(EXERCISE DETAILS):
Output every line of the material exactly, omitting images.

(DATASET SECTION):
____________________
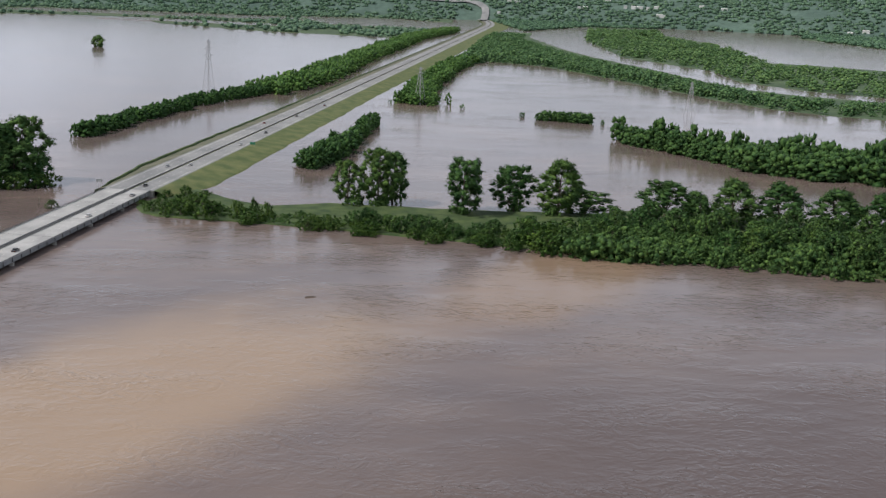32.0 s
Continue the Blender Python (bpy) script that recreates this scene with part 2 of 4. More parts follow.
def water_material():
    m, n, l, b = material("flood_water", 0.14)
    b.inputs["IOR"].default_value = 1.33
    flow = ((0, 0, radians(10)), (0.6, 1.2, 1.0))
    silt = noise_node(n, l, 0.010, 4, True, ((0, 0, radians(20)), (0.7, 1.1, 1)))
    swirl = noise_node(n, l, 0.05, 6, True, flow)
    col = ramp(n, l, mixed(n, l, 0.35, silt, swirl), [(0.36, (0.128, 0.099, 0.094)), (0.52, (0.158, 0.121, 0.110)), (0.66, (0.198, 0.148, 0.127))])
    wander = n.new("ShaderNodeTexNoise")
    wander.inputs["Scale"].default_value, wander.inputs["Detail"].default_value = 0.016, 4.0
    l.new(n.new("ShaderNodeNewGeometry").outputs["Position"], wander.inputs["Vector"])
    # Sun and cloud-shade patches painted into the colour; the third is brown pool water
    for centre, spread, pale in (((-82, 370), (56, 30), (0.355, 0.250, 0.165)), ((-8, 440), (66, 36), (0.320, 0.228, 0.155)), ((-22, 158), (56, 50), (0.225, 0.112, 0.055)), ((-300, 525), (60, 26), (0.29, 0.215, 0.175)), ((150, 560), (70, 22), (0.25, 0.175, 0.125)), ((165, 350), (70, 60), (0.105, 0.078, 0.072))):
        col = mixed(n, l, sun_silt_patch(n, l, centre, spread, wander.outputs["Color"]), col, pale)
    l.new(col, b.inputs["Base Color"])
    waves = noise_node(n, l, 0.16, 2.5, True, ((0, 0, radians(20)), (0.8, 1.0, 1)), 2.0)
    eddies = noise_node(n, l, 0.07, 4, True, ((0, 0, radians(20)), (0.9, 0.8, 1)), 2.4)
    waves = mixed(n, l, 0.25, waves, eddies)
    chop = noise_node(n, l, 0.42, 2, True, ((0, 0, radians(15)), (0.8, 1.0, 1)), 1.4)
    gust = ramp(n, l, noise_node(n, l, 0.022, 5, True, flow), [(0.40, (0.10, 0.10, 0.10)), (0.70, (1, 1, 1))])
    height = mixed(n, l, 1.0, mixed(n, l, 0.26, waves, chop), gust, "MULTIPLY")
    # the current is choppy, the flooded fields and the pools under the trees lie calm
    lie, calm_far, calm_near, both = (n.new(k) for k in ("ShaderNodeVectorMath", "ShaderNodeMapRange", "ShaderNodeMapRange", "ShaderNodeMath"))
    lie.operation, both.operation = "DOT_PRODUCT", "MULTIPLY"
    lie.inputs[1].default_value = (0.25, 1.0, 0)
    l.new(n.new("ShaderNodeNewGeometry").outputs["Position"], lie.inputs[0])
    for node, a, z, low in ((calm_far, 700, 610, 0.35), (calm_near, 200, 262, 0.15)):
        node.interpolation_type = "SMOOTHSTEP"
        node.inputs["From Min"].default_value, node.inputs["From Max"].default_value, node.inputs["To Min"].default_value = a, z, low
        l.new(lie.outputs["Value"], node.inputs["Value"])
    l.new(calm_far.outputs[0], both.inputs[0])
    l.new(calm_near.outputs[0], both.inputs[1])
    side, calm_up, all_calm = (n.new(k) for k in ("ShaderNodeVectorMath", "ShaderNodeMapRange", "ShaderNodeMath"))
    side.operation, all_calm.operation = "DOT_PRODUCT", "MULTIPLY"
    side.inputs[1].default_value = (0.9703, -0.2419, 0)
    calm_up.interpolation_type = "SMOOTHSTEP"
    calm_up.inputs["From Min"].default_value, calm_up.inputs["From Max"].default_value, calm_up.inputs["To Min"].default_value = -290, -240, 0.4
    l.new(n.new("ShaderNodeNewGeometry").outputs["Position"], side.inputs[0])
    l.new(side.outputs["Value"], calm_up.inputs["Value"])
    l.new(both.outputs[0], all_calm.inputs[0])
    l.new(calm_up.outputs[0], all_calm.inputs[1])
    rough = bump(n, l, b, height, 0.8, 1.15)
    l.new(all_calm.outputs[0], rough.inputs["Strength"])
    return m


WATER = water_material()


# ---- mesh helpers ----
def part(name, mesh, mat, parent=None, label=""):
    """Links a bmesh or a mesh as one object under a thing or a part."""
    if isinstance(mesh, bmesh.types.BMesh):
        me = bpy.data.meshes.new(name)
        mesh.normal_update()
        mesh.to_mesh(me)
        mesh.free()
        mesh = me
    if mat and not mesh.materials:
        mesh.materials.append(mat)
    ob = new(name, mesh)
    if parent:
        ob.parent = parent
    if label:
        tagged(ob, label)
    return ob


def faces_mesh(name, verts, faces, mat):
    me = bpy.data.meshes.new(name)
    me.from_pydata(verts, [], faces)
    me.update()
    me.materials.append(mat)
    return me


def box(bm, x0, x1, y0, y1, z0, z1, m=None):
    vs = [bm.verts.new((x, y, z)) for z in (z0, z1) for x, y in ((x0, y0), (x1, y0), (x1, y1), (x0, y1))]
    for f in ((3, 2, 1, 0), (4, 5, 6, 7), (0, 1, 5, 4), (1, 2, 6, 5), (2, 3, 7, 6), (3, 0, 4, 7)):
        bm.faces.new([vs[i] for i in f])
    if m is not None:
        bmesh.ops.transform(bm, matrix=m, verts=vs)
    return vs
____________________
(OUTPUT OF THE EXERCISE):
32.0 s
Continue the Blender Python (bpy) script that recreates this scene with part 2 of 4. More parts follow.
def water_material():
    m, n, l, b = material("flood_water", 0.14)
    b.inputs["IOR"].default_value = 1.33
    flow = ((0, 0, radians(10)), (0.6, 1.2, 1.0))
    silt = noise_node(n, l, 0.010, 4, True, ((0, 0, radians(20)), (0.7, 1.1, 1)))
    swirl = noise_node(n, l, 0.05, 6, True, flow)
    col = ramp(n, l, mixed(n, l, 0.35, silt, swirl), [(0.36, (0.128, 0.099, 0.094)), (0.52, (0.158, 0.121, 0.110)), (0.66, (0.198, 0.148, 0.127))])
    wander = n.new("ShaderNodeTexNoise")
    wander.inputs["Scale"].default_value, wander.inputs["Detail"].default_value = 0.016, 4.0
    l.new(n.new("ShaderNodeNewGeometry").outputs["Position"], wander.inputs["Vector"])
    # Sun and cloud-shade patches painted into the colour; the third is brown pool water
    for centre, spread, pale in (((-82, 370), (56, 30), (0.355, 0.250, 0.165)), ((-8, 440), (66, 36), (0.320, 0.228, 0.155)), ((-22, 158), (56, 50), (0.225, 0.112, 0.055)), ((-300, 525), (60, 26), (0.29, 0.215, 0.175)), ((150, 560), (70, 22), (0.25, 0.175, 0.125)), ((165, 350), (70, 60), (0.105, 0.078, 0.072))):
        col = mixed(n, l, sun_silt_patch(n, l, centre, spread, wander.outputs["Color"]), col, pale)
    l.new(col, b.inputs["Base Color"])
    waves = noise_node(n, l, 0.16, 2.5, True, ((0, 0, radians(20)), (0.8, 1.0, 1)), 2.0)
    eddies = noise_node(n, l, 0.07, 4, True, ((0, 0, radians(20)), (0.9, 0.8, 1)), 2.4)
    waves = mixed(n, l, 0.25, waves, eddies)
    chop = noise_node(n, l, 0.42, 2, True, ((0, 0, radians(15)), (0.8, 1.0, 1)), 1.4)
    gust = ramp(n, l, noise_node(n, l, 0.022, 5, True, flow), [(0.40, (0.10, 0.10, 0.10)), (0.70, (1, 1, 1))])
    height = mixed(n, l, 1.0, mixed(n, l, 0.26, waves, chop), gust, "MULTIPLY")
    # the current is choppy, the flooded fields and the pools under the trees lie calm
    lie, calm_far, calm_near, both = (n.new(k) for k in ("ShaderNodeVectorMath", "ShaderNodeMapRange", "ShaderNodeMapRange", "ShaderNodeMath"))
    lie.operation, both.operation = "DOT_PRODUCT", "MULTIPLY"
    lie.inputs[1].default_value = (0.25, 1.0, 0)
    l.new(n.new("ShaderNodeNewGeometry").outputs["Position"], lie.inputs[0])
    for node, a, z, low in ((calm_far, 700, 610, 0.35), (calm_near, 200, 262, 0.15)):
        node.interpolation_type = "SMOOTHSTEP"
        node.inputs["From Min"].default_value, node.inputs["From Max"].default_value, node.inputs["To Min"].default_value = a, z, low
        l.new(lie.outputs["Value"], node.inputs["Value"])
    l.new(calm_far.outputs[0], both.inputs[0])
    l.new(calm_near.outputs[0], both.inputs[1])
    side, calm_up, all_calm = (n.new(k) for k in ("ShaderNodeVectorMath", "ShaderNodeMapRange", "ShaderNodeMath"))
    side.operation, all_calm.operation = "DOT_PRODUCT", "MULTIPLY"
    side.inputs[1].default_value = (0.9703, -0.2419, 0)
    calm_up.interpolation_type = "SMOOTHSTEP"
    calm_up.inputs["From Min"].default_value, calm_up.inputs["From Max"].default_value, calm_up.inputs["To Min"].default_value = -290, -240, 0.4
    l.new(n.new("ShaderNodeNewGeometry").outputs["Position"], side.inputs[0])
    l.new(side.outputs["Value"], calm_up.inputs["Value"])
    l.new(both.outputs[0], all_calm.inputs[0])
    l.new(calm_up.outputs[0], all_calm.inputs[1])
    rough = bump(n, l, b, height, 0.8, 1.15)
    l.new(all_calm.outputs[0], rough.inputs["Strength"])
    return m


WATER = water_material()


# ---- mesh helpers ----
def part(name, mesh, mat, parent=None, label=""):
    """Links a bmesh or a mesh as one object under a thing or a part."""
    if isinstance(mesh, bmesh.types.BMesh):
        me = bpy.data.meshes.new(name)
        mesh.normal_update()
        mesh.to_mesh(me)
        mesh.free()
        mesh = me
    if mat and not mesh.materials:
        mesh.materials.append(mat)
    ob = new(name, mesh)
    if parent:
        ob.parent = parent
    if label:
        tagged(ob, label)
    return ob


def faces_mesh(name, verts, faces, mat):
    me = bpy.data.meshes.new(name)
    me.from_pydata(verts, [], faces)
    me.update()
    me.materials.append(mat)
    return me


def box(bm, x0, x1, y0, y1, z0, z1, m=None):
    vs = [bm.verts.new((x, y, z)) for z in (z0, z1) for x, y in ((x0, y0), (x1, y0), (x1, y1), (x0, y1))]
    for f in ((3, 2, 1, 0), (4, 5, 6, 7), (0, 1, 5, 4), (1, 2, 6, 5), (2, 3, 7, 6), (3, 0, 4, 7)):
        bm.faces.new([vs[i] for i in f])
    if m is not None:
        bmesh.ops.transform(bm, matrix=m, verts=vs)
    return vs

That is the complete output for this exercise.